Others are the town physicians, Doc Hill and Doc Myers, both of whose lives are scarred; Petit, the Poet, whose “faint iambics” rattle on “while Homer and Whitman roared in the pines”; Ann Rutledge, from whose dead bosom the Republic blooms forever; Russian Sonia, a dancer who meets old Patrick Hummer, of Spoon River, and goes back with him to the town, where the couple live twenty years in unmarried content; and Chase Henry, the town drunkard, a Catholic who is denied burial in consecrated ground but who wins some measure of honor when the Protestants acquire the land where he is buried and inter banker Nicholas and wife beside the old reprobate.

Spoon River Anthology is weighted so heavily on the sordid side—abortions, suicides, adulteries—that the more cheerful and “normal” epitaphs come almost as a relief. Lucinda and Ann fit this category; others are Hare Drummer, who delights in the memory of a happy childhood; Conrad Siever, content in his grave under an apple tree he planted, pruned, and tended; and Fiddler Jones, who never can stick to farming and who ends up with “a broken laugh, and a thousand memories,/ And not a single regret.”

One especially effective device that Masters makes use of in his collection is the pairing of poems so that the reader gets a startling jolt of irony. For example, Elsa Wertman, a peasant woman from Germany, confesses that her employer, Thomas Greene, fathered her child and then raised it as his and Mrs. Greene’s. In the next poem, Hamilton, the son, attributes his great success as a politician to the “honorable blood” he inherits from Mr. and Mrs. Greene. There is also Roscoe Purkapile, who runs away from his wife for a year, telling her when he comes back that he was captured by pirates while he was rowing a boat on Lake Michigan. After he tells her the story, “She cried and kissed me, and said it was cruel,/ Outrageous, inhuman!” When Mrs. Purkapile has her say in the next poem, she makes it known that she is not taken in by his cock-and-bull story, that she knows he was trysting in the city with Mrs. Williams, the milliner, and that she refuses to be drawn into a divorce by a husband “who had merely grown tired of his marital vow and duty.”

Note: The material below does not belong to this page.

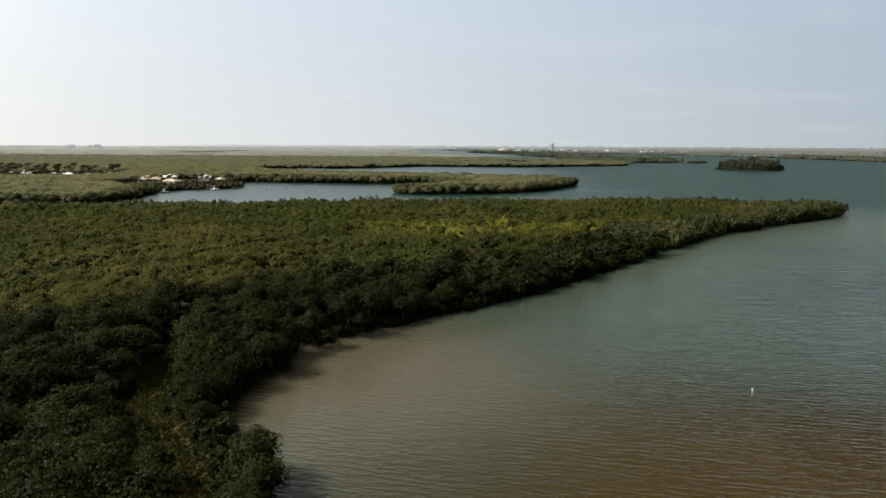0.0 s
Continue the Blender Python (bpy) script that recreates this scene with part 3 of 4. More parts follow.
PROTO = []
for i, (v, t, q, m) in enumerate(NEAR_KINDS):
    PROTO.append([array_mesh("crown", v, [t, q], leaf, normals=m * (1 - ev) + np.array((0, 0, ev)), core=CROWN_SHADE) for leaf, ev in ((LEAF_NEAR, 0.1), (LEAF_INNER, 0.45))])
trunk_mesh = [part("trunk", trunk_bm(i, 6.0, 0.16), BARK) for i in range(3)]
rng = random.Random(5)
for k in np.flatnonzero(single):
    me = PROTO[rng.randrange(len(PROTO))][int(inner[k])]
    tree = new("mangrove_tree")
    s = top[k] / 6.2 * rng.uniform(0.9, 1.12)
    wide_ = 1.0 if inner[k] else rng.uniform(0.98, 1.22)
    tree.matrix_world = pose(pts[k, 0], pts[k, 1], 0.42 if edge[k] > 6 else 0.05, 0, 0, rng.uniform(0, 360)) @ Matrix.Diagonal((s * wide_ * rng.uniform(0.9, 1.1), s * wide_ * rng.uniform(0.9, 1.1), s, 1))
    cr = new("crown", me)
    cr.parent, cr.location = tree, (0, 0, 1.05)
    st = new("trunk", trunk_mesh[rng.randrange(3)].data)
    st.parent = tree
    by = "by the sandy track" if edge_distance(TRACK, pts[k:k + 1], closed=False)[0] < 7 else ("at the water's edge" if edge[k] < 6 else "in the dense stand")
    tagged(tree, "dark green round-crowned mangrove tree " + by, "tree", group="mangrove trees")
for o in trunk_mesh:
    bpy.data.objects.remove(o)
rest = ~single
zlow = np.where(edge < 9, 0.2, top - 5.0)
stretch = np.where(edge < 9, (top - 0.2) / 5.0, 1.0)
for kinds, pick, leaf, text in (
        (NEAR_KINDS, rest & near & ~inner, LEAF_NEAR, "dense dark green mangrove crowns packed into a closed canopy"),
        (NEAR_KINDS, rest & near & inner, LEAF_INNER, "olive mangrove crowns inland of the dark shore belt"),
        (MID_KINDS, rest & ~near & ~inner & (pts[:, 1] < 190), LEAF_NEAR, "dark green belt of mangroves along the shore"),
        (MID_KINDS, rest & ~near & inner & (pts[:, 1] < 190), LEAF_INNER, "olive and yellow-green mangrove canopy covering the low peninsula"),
        (LATE_KINDS, rest & ~near & ~inner & (pts[:, 1] >= 190), LEAF_POINT, "mangroves round the point, leaf colour lightened for haze"),
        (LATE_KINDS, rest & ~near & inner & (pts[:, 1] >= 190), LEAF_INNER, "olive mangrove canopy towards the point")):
    if pick.sum():
        wide = RNG.uniform(0.78, 1.14, pick.sum()) * np.where(inner[pick] | (pts[pick, 1] > 190), 1.0, 1.28)
        # the farthest crowns skip the dark cores, to lighten them as haze does
        tagged(spread("mangrove_canopy", kinds, pts[pick], zlow[pick], wide, leaf, int(pick.sum()), np.where(stretch[pick] == 1.0, np.minimum(0.35 * wide + 0.63, 1.08), stretch[pick]), 0.5 if leaf is LEAF_INNER else 0.2, None if kinds is LATE_KINDS else CROWN_SHADE), text, "mangroves", kind="stuff")
# low boughs that hang over the water's edge
rim = shrink(curve_ring(MAIN[::2], 2.2, 0.9, 31), 1.1)
rim = rim[(rim[:, 1] > 25) & (rim[:, 0] > -(0.74 * rim[:, 1] + 22))]
rim = np.vstack([rim, shrink(curve_ring(MAIN[::2], 2.6, 0.9, 34), 2.9)])
rim = rim[(rim[:, 1] > 25) & (rim[:, 0] > -(0.74 * rim[:, 1] + 22)) & (rim[:, 1] < 300)]
rn = rim[:, 1] < 125
tagged(spread("mangrove_fringe", MID_KINDS, rim[rn], RNG.uniform(-1.5, -0.6, rn.sum()), RNG.uniform(0.6, 0.85, rn.sum()), LEAF_NEAR, 33, core=CROWN_SHADE), "leafy mangrove boughs drooping to the water by the beach", "mangroves", kind="stuff")
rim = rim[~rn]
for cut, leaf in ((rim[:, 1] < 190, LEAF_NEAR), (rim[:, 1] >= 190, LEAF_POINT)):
    tagged(spread("mangrove_fringe", MID_KINDS if leaf is LEAF_NEAR else LATE_KINDS, rim[cut], RNG.uniform(-1.3, -0.3, cut.sum()), RNG.uniform(0.62, 0.9, cut.sum()), leaf, 3, core=CROWN_SHADE), "low mangrove boughs hanging over the waterline", "mangroves", kind="stuff")

wp = scatter(WEST, 4.7, 12, x0=-520, y1=760)
wp = wp[(wp[:, 0] > -(0.735 * wp[:, 1] + 8))]
HOUSE_ZONES = [(-213, 450, 13), (-191, 480, 12)]
for hx, hy, hr in HOUSE_ZONES:
    wp = wp[np.hypot(wp[:, 0] - hx, wp[:, 1] - hy) > hr]
POINT = np.array([(-242, 432), (-205, 388), (-150, 410), (-146, 455), (-176, 496), (-194, 508), (-242, 490)], dtype=float)
wp = wp[~inside(POINT, wp)]
wp = wp[np.hypot((wp[:, 0] + 345) / 70, (wp[:, 1] - 532) / 36) > 1]
wt = np.array([canopy_top(p) for p in wp])
flat_w = np.where(edge_distance(WEST, wp) < 9, 0.95, 0.5) * RNG.uniform(0.92, 1.08, len(wp))
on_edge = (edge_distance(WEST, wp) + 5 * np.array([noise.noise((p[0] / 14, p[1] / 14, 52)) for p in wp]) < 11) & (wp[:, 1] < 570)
for cut, leaf, ev, text in ((~on_edge, LEAF_MID, 0.6, "olive mangrove canopy beyond the narrow channel"), (on_edge, LEAF_EDGE, 0.2, "mangrove belt along the channel's banks, darkened for bank shade")):
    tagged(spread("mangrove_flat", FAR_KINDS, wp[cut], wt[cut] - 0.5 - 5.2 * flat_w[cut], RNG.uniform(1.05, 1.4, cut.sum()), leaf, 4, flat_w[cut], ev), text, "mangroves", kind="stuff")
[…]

Masters displays an amazing variety of effects in these short poems. His use of free verse undoubtedly helps to achieve this variety, for a stricter form or forms might make the poems seem too pat, too artificial. Sometimes Masters lets his characters’ only remembrance of life be a simple, vivid description, as when Bert Kessler tells how he met his death. Out hunting one day, Bert kills a quail, and when he reaches down by a stump to pick it up, he feels something sting his hand, like the prick of a brier: “And then, in a second, I spied the rattler—/ The shutters wide in his yellow eyes . . ./ I stood like a stone as he shrank and uncoiled/ And started to crawl beneath the stump,/ When I fell limp in the grass.”

Bert tells of his death without comment, but when Harry Williams describes how he was deluded into joining the army to fight in the Spanish-American War, in which he is killed, the poem is full of bitterness, horror, and brutal irony.

To say that every poem in this volume is successful would be as foolish as to contend that each entry in William Shakespeare’s sonnet sequence is a masterpiece. Masters frequently strains for an effect; for instance, “Sexsmith the Dentist” seems to have been created so that Sexsmith may remark, at the end, that what people consider truth may be a hollow tooth “which must be propped with gold”; and Mrs. Kessler, a washerwoman, is probably included so that she might observe that the face of a dead person always looks to her “like something washed and ironed.” There are other poems in which the speakers do not, so to speak, come alive. One suspects that the poet wrote a number of philosophical lyrics, some of them marred by clichés and cloying rhetoric, and then titled them with names selected at random.

In the main, however, Masters does a remarkable job in Spoon River Anthology. Anyone may recognize in these poems the people one sees every day, and, though one may not like to admit it, when these people die they may carry to the grave secrets as startling as those revealed by many of the dead of Spoon River.